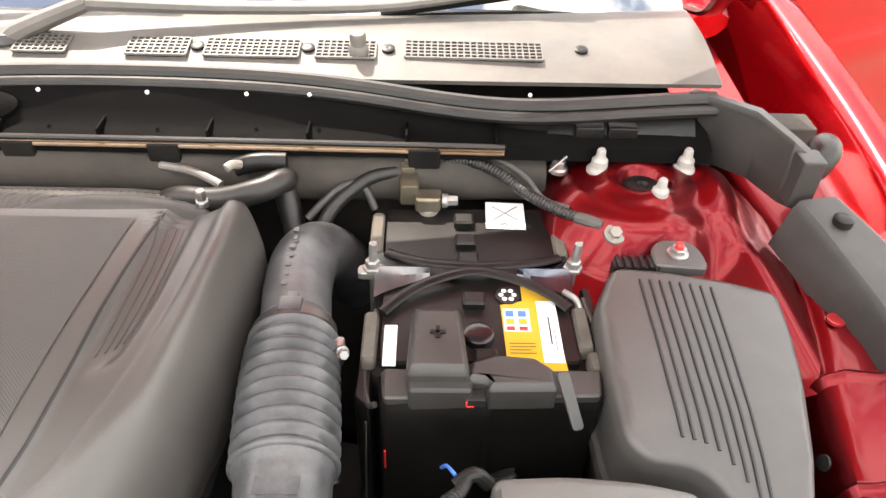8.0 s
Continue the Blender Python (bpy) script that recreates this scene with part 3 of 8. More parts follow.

···

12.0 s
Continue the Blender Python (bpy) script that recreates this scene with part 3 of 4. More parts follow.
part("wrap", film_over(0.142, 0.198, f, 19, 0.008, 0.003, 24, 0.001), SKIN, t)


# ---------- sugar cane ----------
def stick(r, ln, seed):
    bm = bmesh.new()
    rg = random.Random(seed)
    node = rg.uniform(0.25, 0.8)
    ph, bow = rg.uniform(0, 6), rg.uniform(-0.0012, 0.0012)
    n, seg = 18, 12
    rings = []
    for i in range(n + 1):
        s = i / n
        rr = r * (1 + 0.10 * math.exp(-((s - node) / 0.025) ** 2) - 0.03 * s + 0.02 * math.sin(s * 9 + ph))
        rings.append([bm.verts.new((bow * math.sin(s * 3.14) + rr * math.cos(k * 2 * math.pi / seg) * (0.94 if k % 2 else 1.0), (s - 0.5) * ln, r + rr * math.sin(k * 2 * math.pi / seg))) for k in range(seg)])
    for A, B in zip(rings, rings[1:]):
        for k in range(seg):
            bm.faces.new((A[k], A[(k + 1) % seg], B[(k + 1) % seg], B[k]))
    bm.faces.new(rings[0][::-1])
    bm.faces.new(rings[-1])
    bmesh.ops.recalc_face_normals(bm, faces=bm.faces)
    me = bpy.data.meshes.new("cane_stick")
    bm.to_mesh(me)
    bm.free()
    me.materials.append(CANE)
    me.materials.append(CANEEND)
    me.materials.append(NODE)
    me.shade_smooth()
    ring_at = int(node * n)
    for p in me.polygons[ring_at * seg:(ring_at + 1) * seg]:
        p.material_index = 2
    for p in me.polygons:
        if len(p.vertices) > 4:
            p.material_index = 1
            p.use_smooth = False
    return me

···

## [Problem requirements]
Gather up, from the records above, each line where the word "part" appears.

## [Answer to this exercise]
Continue the Blender Python (bpy) script that recreates this scene with part 3 of 8. More parts follow.
Continue the Blender Python (bpy) script that recreates this scene with part 3 of 4. More parts follow.
part("wrap", film_over(0.142, 0.198, f, 19, 0.008, 0.003, 24, 0.001), SKIN, t)